Wednesday’s topic was What Brings me down and how to cope. While I’m late to the party, I didn’t want to skip it entirely. May is mental health month and judging by all the posts for this topic, it’s not lost on anyone that our emotional health is just as important – if not more – to our care than the medicines we take.
Someone asked me the other day what’s the one thing (besides a functioning pancreas) that I miss about being a non-diabetic. I said “I miss the days when my mind was ALL mine.” I explained that A.D. (After Diabetes), at least half of my mind was busy keeping track of diabetes tasks, whether consciously or unconsciously. I had to pay attention to how many times I took all 3 flights of stairs at the office, as if I did it frequently, I would be low that afternoon. If I had meetings in different buildings and walked all morning, I had to keep that in mind and account for that exercise with glucose or a temp basal rate. While everyone else just worried about normal job tasks, I was trying to be a good pancreas and have enough food on me as well. While this is certainly the norm for people with diabetes, it took a long time for that chaos to feel normal to me. Maybe I would go low, maybe I wouldn’t – no one can predict!

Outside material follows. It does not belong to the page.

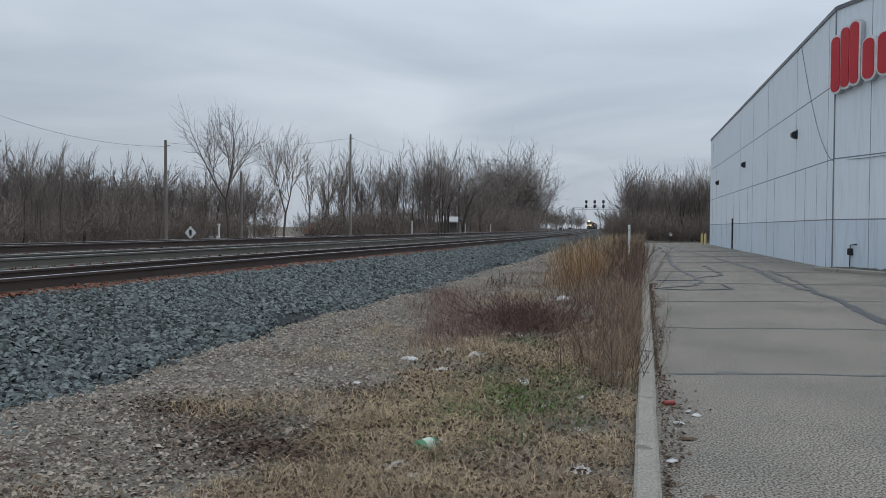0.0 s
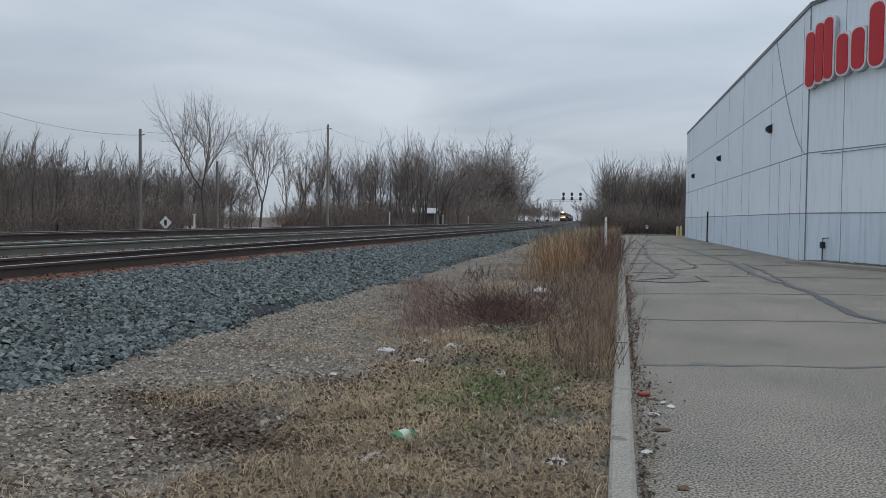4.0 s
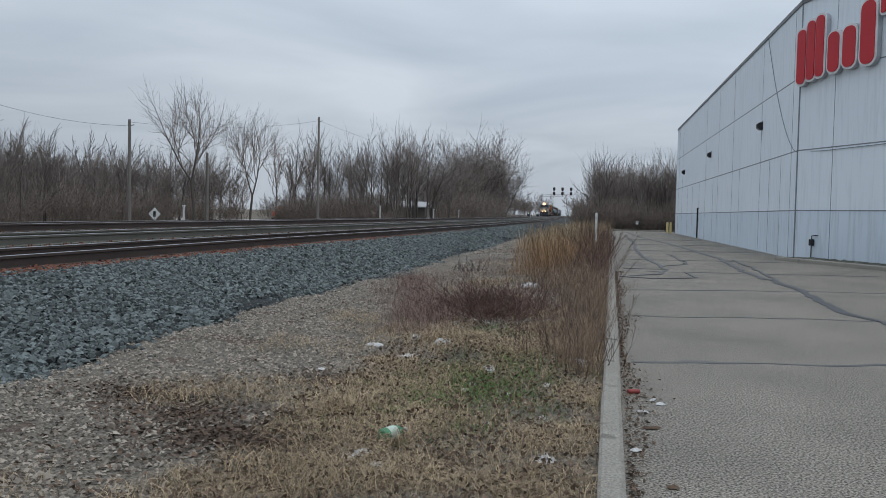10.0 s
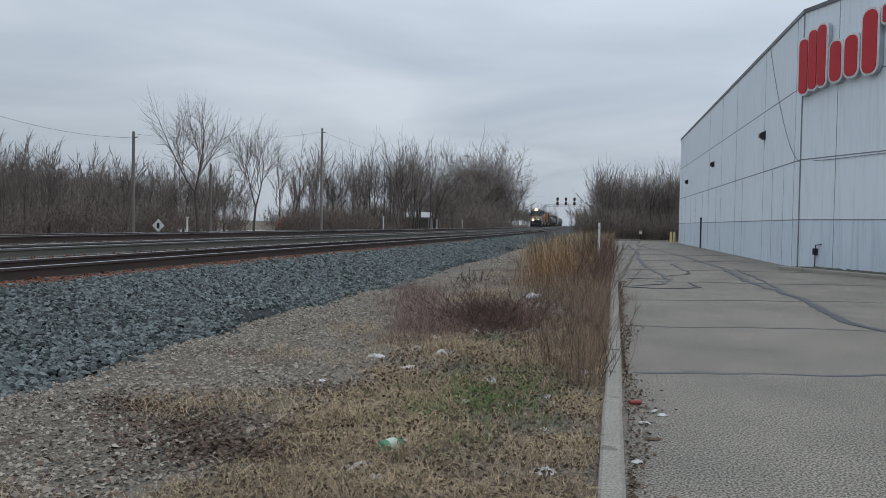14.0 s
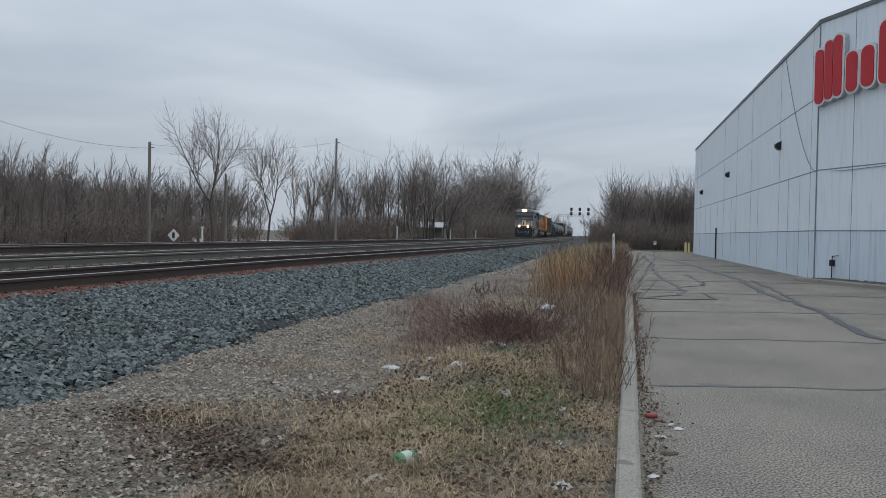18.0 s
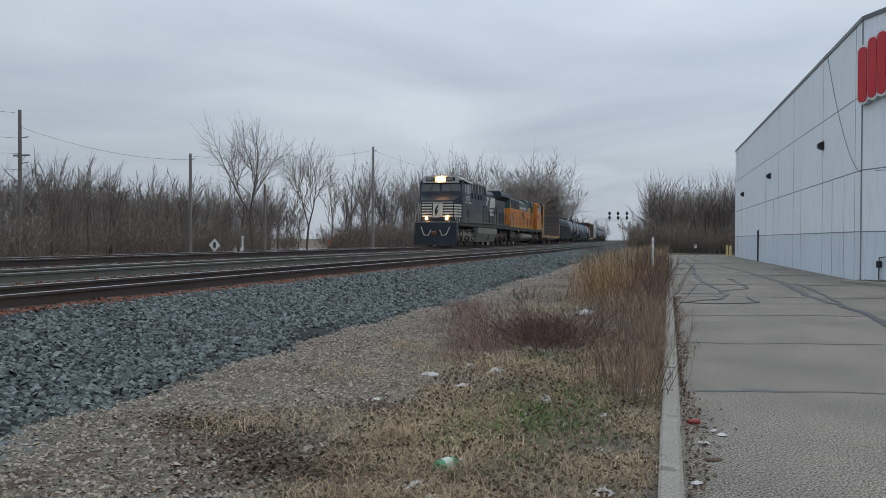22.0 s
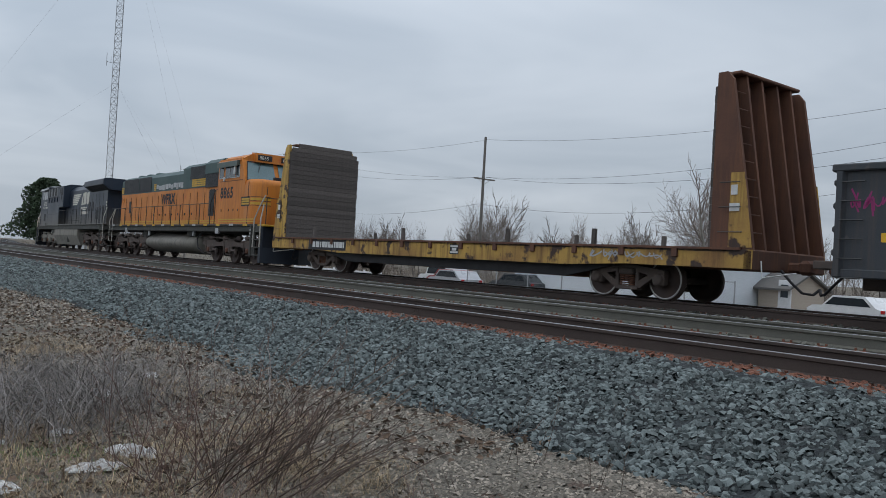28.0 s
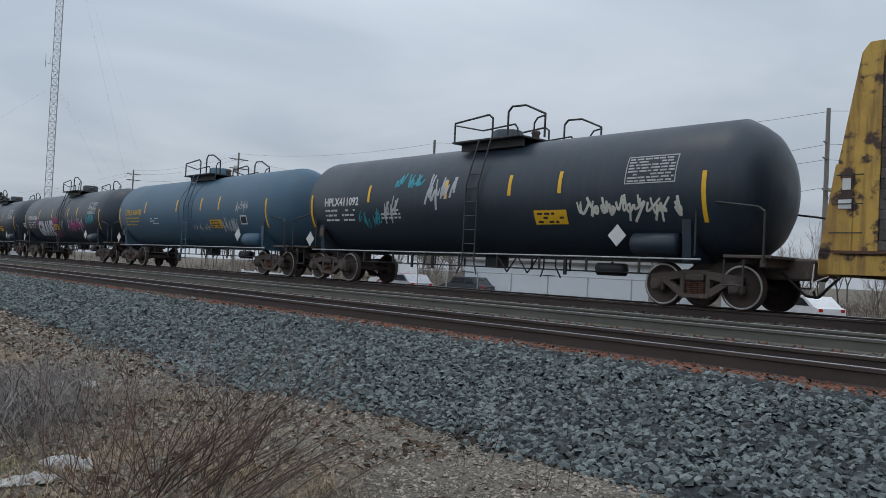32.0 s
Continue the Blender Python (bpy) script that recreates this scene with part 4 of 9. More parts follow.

That “no-one-can-predict” part is the part that gets me. That I can work hard, eat the best I know how, get all the math right (a job in itself) and that day – or week – my blood sugars will still be frustratingly out of control. I can’t blame people who say “why bother?”, as I have said it to myself many times. You can’t predict what your body is going to do. This diabetes “control” (haha) thing is an illusion, just like with the rest of my life. The fears I felt and the anxiety I pushed around were hard, but the thoughts and the guilt that I had were even harder.
Diabetes -That grinding, daily reminder that nothing is certain. That inability to pull back into a cozy delusion that I’m going to be ok. The reminder I don’t know what future my actions today will hold.
My blood sugars respond to my fears and worries just like usual: all over the place and get frustrated because of it. I want what I do to matter. I’m working on my diet to lessen my glucose spikes and I want to universe to show a little concern about all my thought and all the work I’ve put into this. I want a couple weeks of no outside stress so that I can work with my inner stress.
But that’s not the way life is. I didn’t ask to have to wear this Life and Death In A Box on my hip, and I can’t control my diabetes or the events in my life. I can’t pretend I’m completely healthy, and I can’t claim I’m entirely sick, either. The gritty lack of certainty can make my mind race, worrying about everything from the next minute to the next 20 years.
The only thing I have control of is my reaction to my thoughts. Can I stay flexible and responsive, or do I find myself shut down and begging for things to be different than they actually are?
Sitting at the eye doctor’s yesterday, waiting to be examined, was a perfect example of willingness and flexibility for me. My eye burned and my head throbbed: I wanted to tear my eye out of my head and insert ice cubes in its place. I couldn’t see and all I noticed my neck was tight and my jaw was clenched. Even in the pain, I watched my mind come up with stories. A story about that “the Complications Have Begun”; that this would be another time in my life that marked a passage, and my stomach churned while I thought about how precious my sight is to my job and my life. I thought I couldn’t take the pain and was wondering what that stress was doing to my blood sugars. By the time the doctor walked in, I had watched my mind come up with all kinds of stories, any of which could be possible, but none had actually happened yet.
Of course, in reality, it wasn’t that exciting. I had an eye infection. Not diabetes related. Not caused by anything I did. My gland had decided to go haywire and it caused a reaction and symptoms. “It just happens,” my doctor said. It just happens. Like my pancreas eating itself.
Oh, how relieved I was to hear “it just happens”, and how much I dread those words at the same time. But it’s useless for me to fight life and try and come up with a conclusion, an evaluation, to what any of this means. Decreeing that I will always love my thoughts or that I always hate them leads me to fight with reality. It’s more realistic to say there’s always a middle way through my mind that I strive for.
My emotions swirl, and sometimes my thoughts become hardened with evaluations. I have learned that this is no way to live. I have learned that we can control our emotions about as well all our blood sugars, but what we can do is become clear on our thoughts and judgments about them. I have learned that my part in this is whether I decide that the glass is half full or half empty. Because in the end, it’s still the same glass and it will shatter permanently one day. I can’t live my life thinking that control is the secret force that will prevent my glass from breaking.
I have also learned that choosing my outlook is a darned hard thing to do, but I have the tools that I can chose to use .

You should have heard the angry thoughts in my head while I cursed my broken meter. Then, I realized, I have to flip the strip in order for it to work. Another story…
Leann, that is the best description I have EVER read of what it feels like to live in the body of a type 1 diabetic! Thanks for giving a voice to what so many of us feel!!